I can get behind that sentiment--for "Ariel-like" pacts where a good person makes a deal with a bad entity. For ones like the Titania pact, or (for example) Wynne in Dragon Age who (essentially) has a pact with a spirit of faith, it seems hard to justify any accusations of evil--the power is willingly given by an entity with good or at least non-evil intentions.

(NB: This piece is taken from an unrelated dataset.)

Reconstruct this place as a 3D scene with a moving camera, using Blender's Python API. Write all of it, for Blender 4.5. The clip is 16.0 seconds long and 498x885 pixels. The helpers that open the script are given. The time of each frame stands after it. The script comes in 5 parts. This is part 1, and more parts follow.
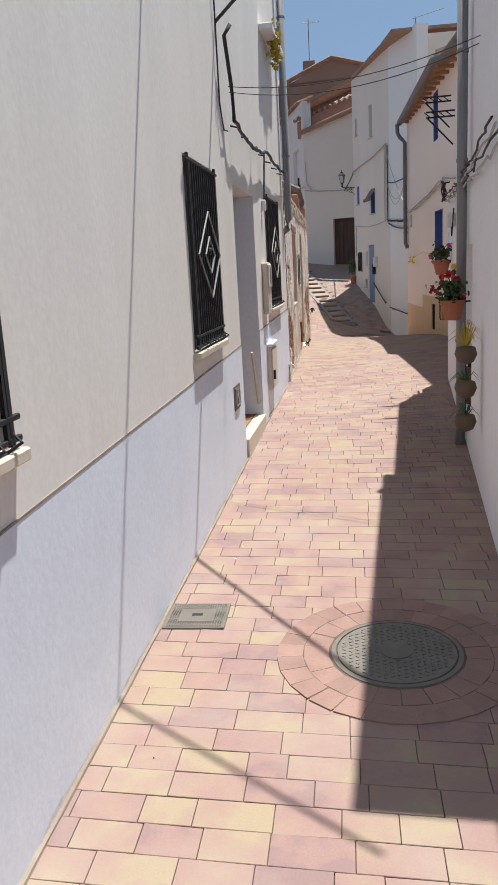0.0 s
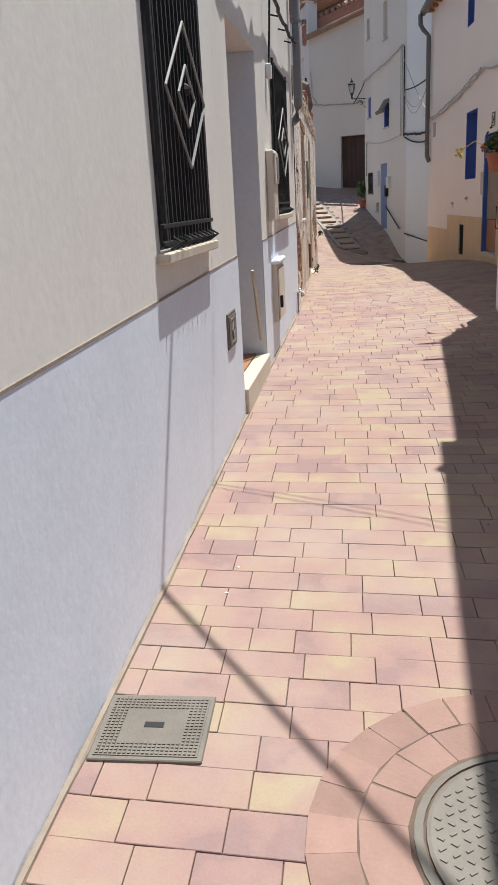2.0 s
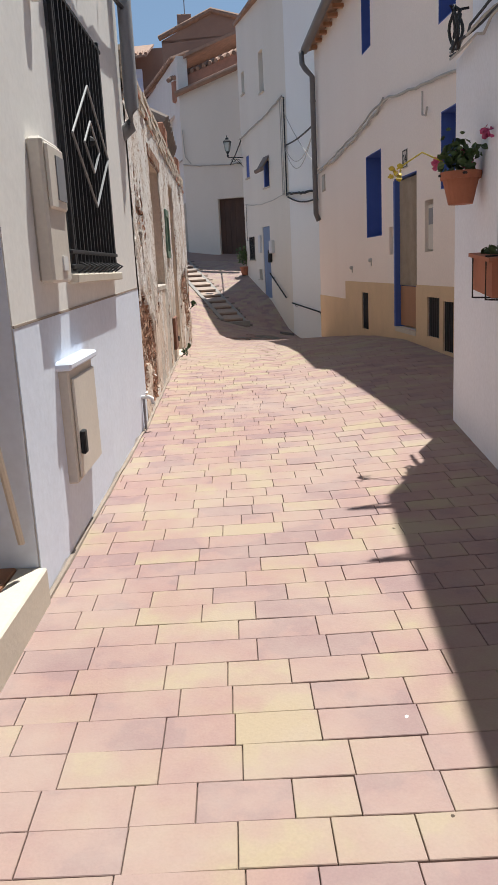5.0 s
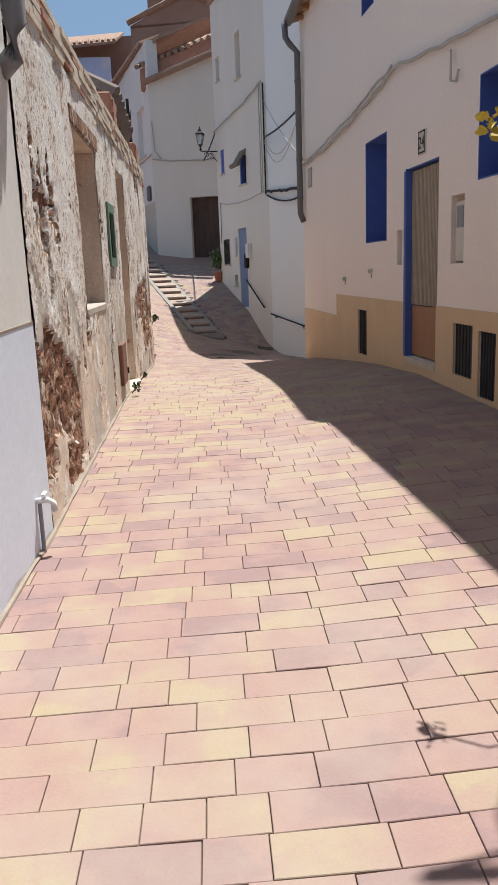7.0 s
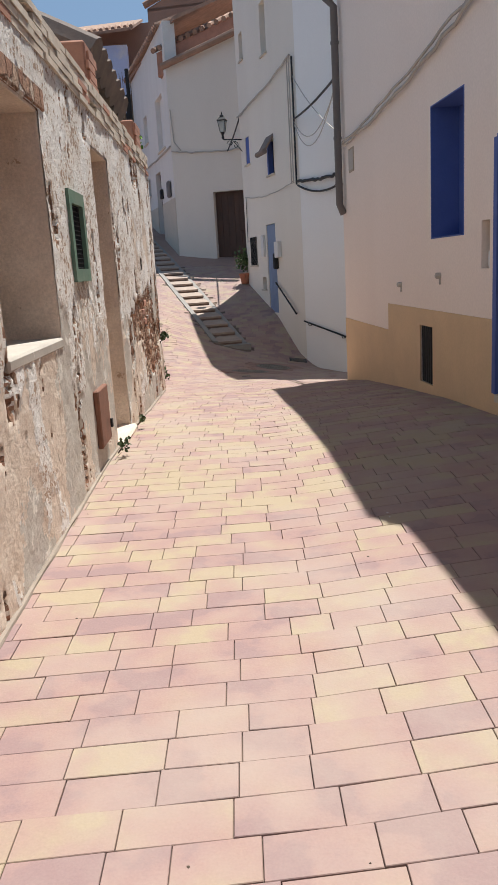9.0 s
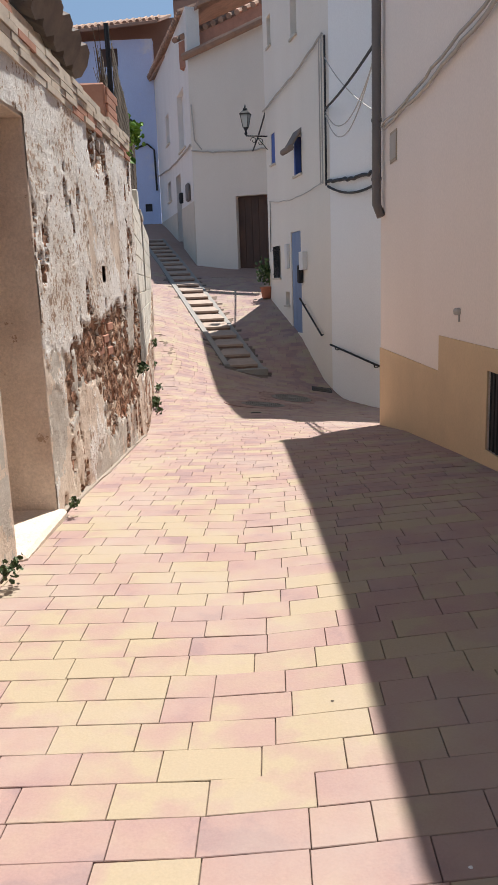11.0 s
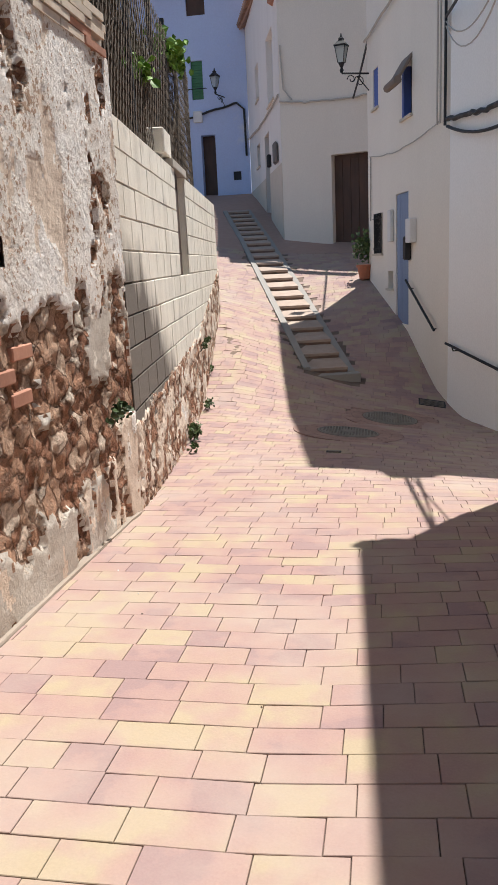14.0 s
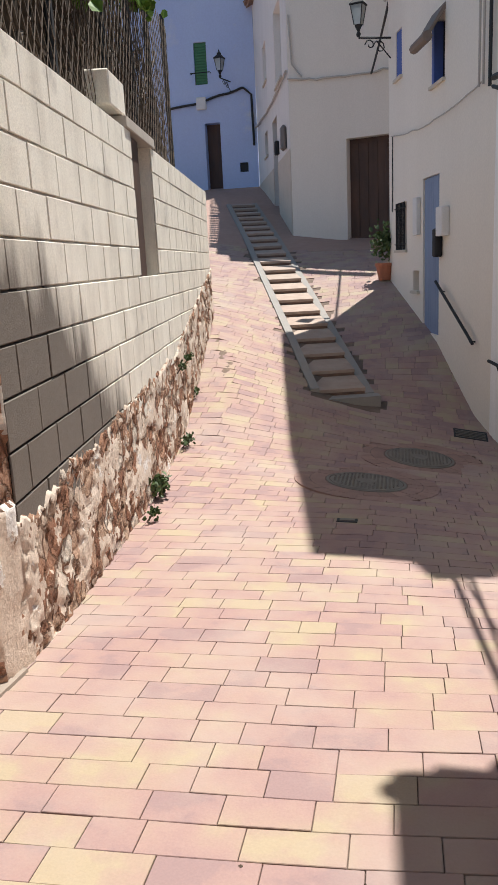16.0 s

So, really, we have a sort of two-way street here. The warlock's behavior, and the pact granter's behavior. If the warlock is (as noted) "comfortable" with a bargain regardless of what is asked, and especially if the pact granter is a known evil being, the warlock is probably evil. If the warlock is "uncomfortable" (which I take to mean not just "I don't like it," but *acting* on their dislike of it) with a pact with a non-good being, or careful/considerate about a pact with a non-evil being, then the warlock may be good or neutral but probably isn't evil.
 

SirAntoine

Banned
Banned
Making a pact with an evil fiend or deity is always evil. The end does not justify the means. If a character unknowingly does so, then it wasn't evil, but it was still a mistake with negative of consequences for him and others.
 

Sezarious

Explorer
Hi SirAntoine. I was just wondering that if hypothetically you had a player who really wanted to play a warlock who was good or at least some form of neutral, was tricked into his pact, how would you treat them as their DM? What sort of obstacles would they need to overcome? Would you sometimes try to tempt them with extra power? Maybe have them struggle with their sanity? When I'm a player as opposed to a DM, I try not to worry so much about how easy my character has it, because I find that if they're struggling in their life, it makes their story all the more colourful.

Would you allow a player to play a good warlock who was tricked into their pact, so long as they were actually questing to get rid of their pact?

I always got the impression from 3.5 that warlocks only alignment restriction was that they had to be some form of chaotic? Or maybe it was some form of chaotic OR some form of evil. I know the ONLY type of good you could play as a Warlock in 3.5 was Chaotic Good.